|Artificial nose (or filter exchanger or heat and moisture exchanger)|
- A device that serves to humidify, warm and filter the air inhaled by capturing the end portion of exhaled air that was humidified and warmed by the lungs.
- Used in children whose condition permits.
- Filters the air inhaled of any particles that may irritate the lungs.
- Some artificial nose models connect to the tracheal cannula while others can be placed in the respirator circuit.
- Can be used at any time but mainly used during the day to facilitate outings particularly in cold temperatures and in areas where there is a lot of dust.
- Useful in protecting the tracheal cannula opening in certain situations (bathing or to protect against the aspiration of small objects).
- Certain models allow connection to oxygen.
- Not to be used with a heated humidifier or nebuliser as this may cause an over-accumulation of humidity which can cause breathing problems.
- An artificial nose is not recommended for nighttime use in children who are on a ventilator; instead an integrated heated humidifier is recommended.
- Must be discarded and replaced every day, or more often, when filled with secretions or water.
- A device that serves to humidify inhaled air.
- Connected to a large volume nebulizer and an air compressor.
- Used primarily during naps and at night.
- It can also be used to deliver medication or oxygen via a small volume nebulizer.
- Installed over the tracheal cannula and attached around the neck.
- Clean once a week (or more often if needed) with warm non-perfumed soapy water; rinse in warm tap water and let air dry completely before storing in a clean, closed container.
- Replace the tracheal collar every three months or more often if required according to the manufacturer’s recommendations or your child’s health care team.
|Air compressor for humidity delivery|
- A machine that allows for the delivery of humidity via a tracheal collar and aids in the prevention of mucus plugs.
- Requires the use of demineralized water in order to avoid harmful calcium deposits that may accumulate when boiled water is used.
- Since this equipment can limit your child’s movements, it is often used at night and during naps.
- The equipment must be well maintained in order to avoid the growth of bacteria or mold. Follow the manufacturer’s recommendations or that of your child’s health care team.
|Heated humidifier (or heated humidifier plate)|
- A device that is integrated into a ventilatory assistance device in order to deliver heated humidity.
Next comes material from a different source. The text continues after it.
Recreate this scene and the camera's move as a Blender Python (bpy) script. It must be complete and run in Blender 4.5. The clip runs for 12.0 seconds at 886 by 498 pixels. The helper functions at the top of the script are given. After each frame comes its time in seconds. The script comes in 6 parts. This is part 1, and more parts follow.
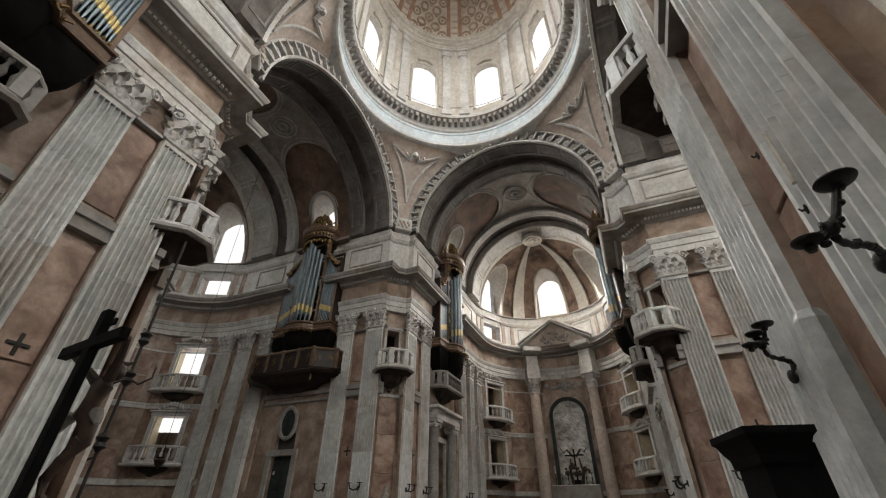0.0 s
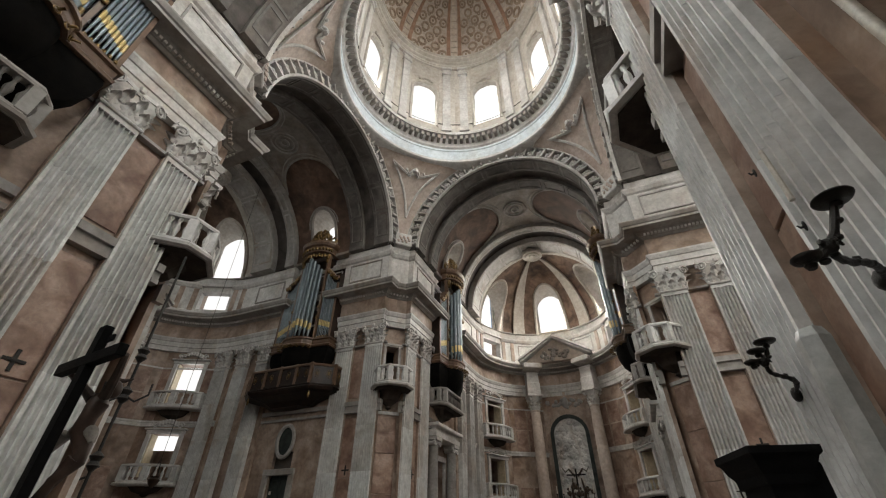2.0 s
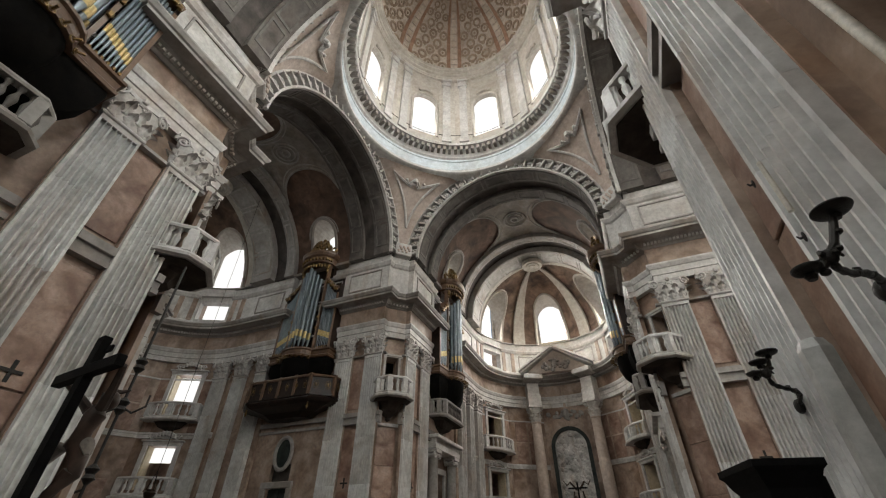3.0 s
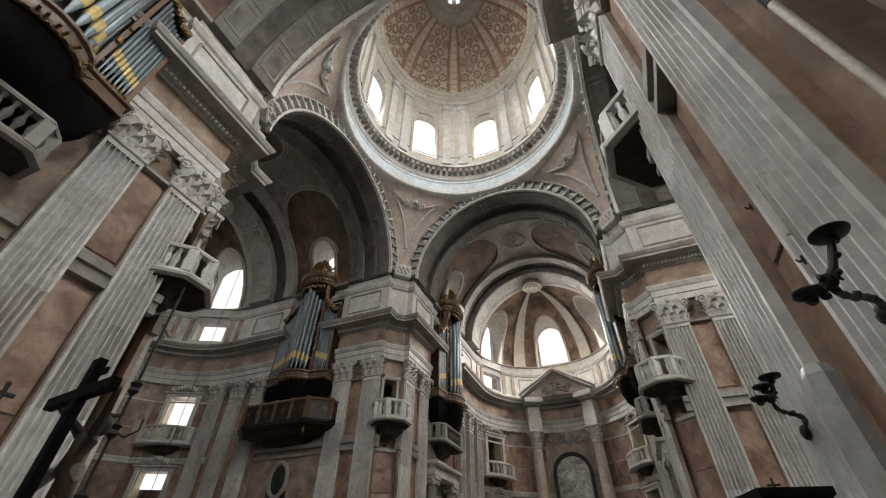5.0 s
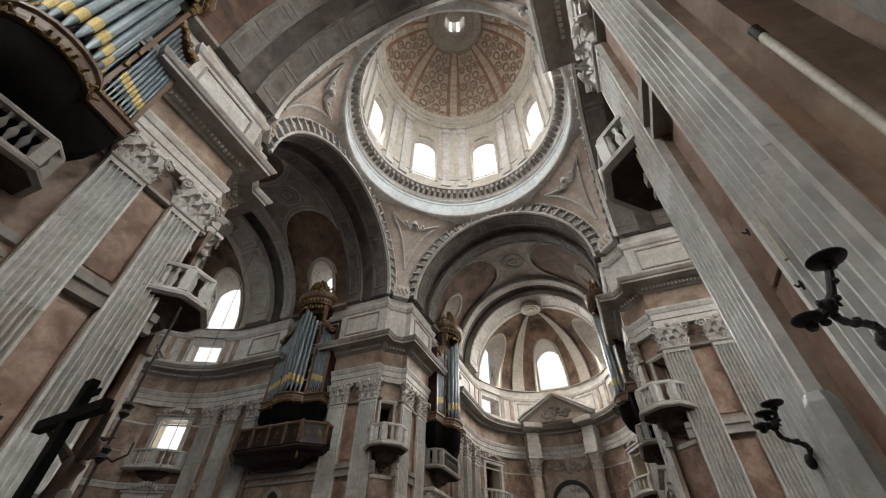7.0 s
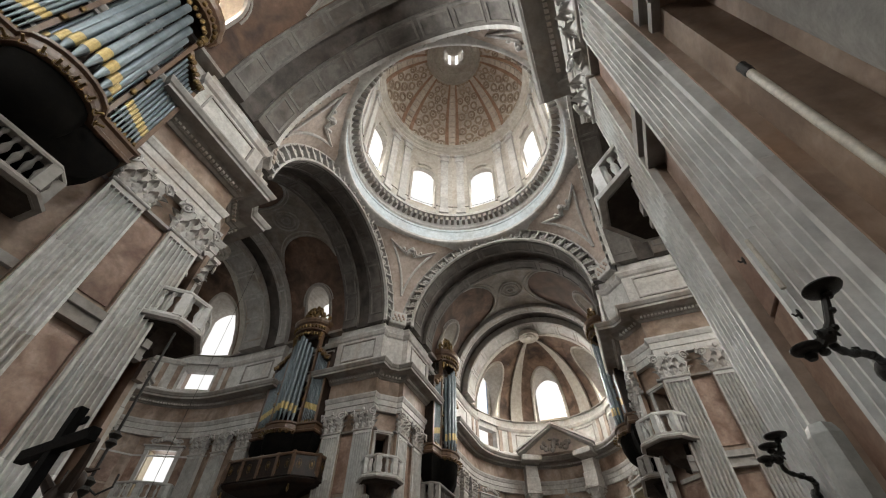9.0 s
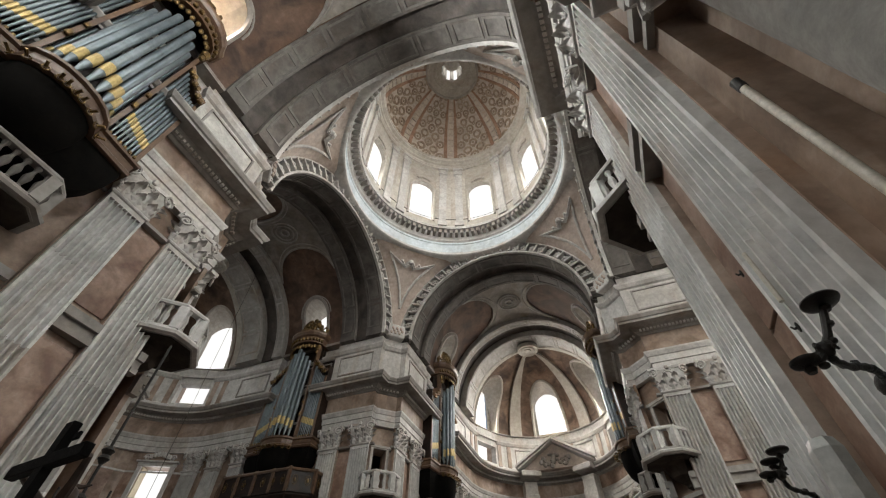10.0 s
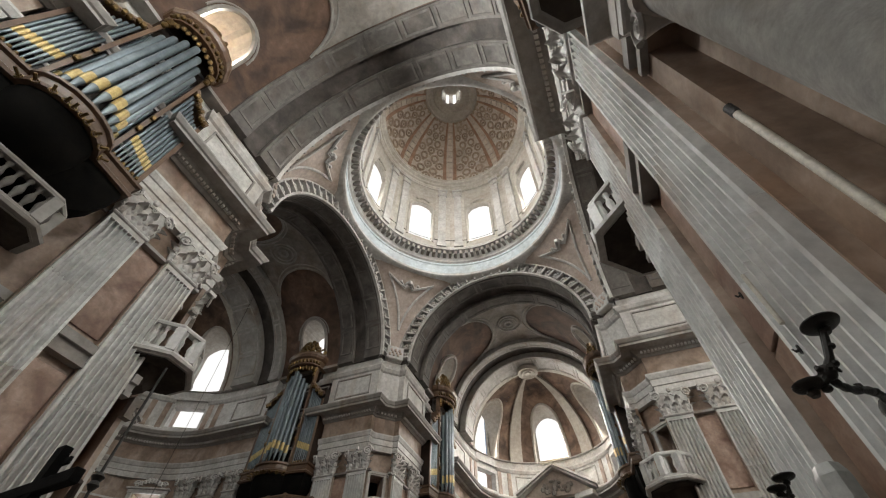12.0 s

- Generates a higher humidity level than an artificial nose, and so is usually recommended at night, during naps and as much as possible during the day.
- Can be used with a tracheal collar or a ventilatory interface.
|Speaking valves (ex: Passy-Muir®, Shiley®)|
- A device that attaches to the tracheal cannula connector and helps the child to speak, while allowing the continuous passage of air.
- Used in children whose condition permits.
- The one way valve opens during inspiration (air taken in through the tracheostomy) and closes during expiration (air expelled out through the tracheostomy); this causes the exhaled air to be directed past the vocal cords so that the child can speak.
- Increases the ability to swallow.
- Improves the capacity to taste and to smell odors.
- Remove the valve before providing all aerosol therapy treatments.
- If a cuffed tracheal cannula is in place, the cuff must always be deflated before using a speaking valve.
- Clean the valve every day with warm water and a mild non perfumed soap; rinse thoroughly with warm tap water and let air dry completely before storing in a clean, closed container.
- Change the valve if it becomes sticky, noisy, has black residue or if it vibrates even when cleaned regularly.
- Refer to the manufacturer’s recommendations for the duration of use. A well maintained speaking valve should last at least 2 months (Passy-Muir®) or 28 or 30 days (Shiley®).
|Small volume nebulizer (or mini nebulizer)|
- A device used to provide an aerosol treatment.
- The nebulizer, when connected to an air compressor, aerosolizes medication so that it can easily be inhaled and reach the lungs.
- The nebulizer is attached directly to the tracheal collar or a T piece added to the respiratory circuit that allows the child to inhale the medication.
|Metered dose inhaler (MDI) (or pump or puffer) with a spacer (Aerochamber® or air chamber)|
- Provides a metered dose inhaler treatment.
- A metered dose inhaler is a device that delivers medication in the form of an aerosol; it delivers very small particles of medication to the lungs.
- A metered dose inhaler is a metal cartridge inserted into a plastic casing; the medication is contained under pressure in the metal cartridge.
- When the cartridge is pushed downwards, a puff of aerosolized medication is released.
- The use of an in line air chamber, allows for the fine mist of particles (puff) to slow down and accumulate after the cartridge is pushed downwards, so that the aerosolized medication can then be inhaled in a more coordinated, controlled fashion at your child’s own pace.
- Treatment with a metered dose inhaler can be delivered via the tracheal cannula connector or via an in-line ventilator circuit metered dose inhaler adapter.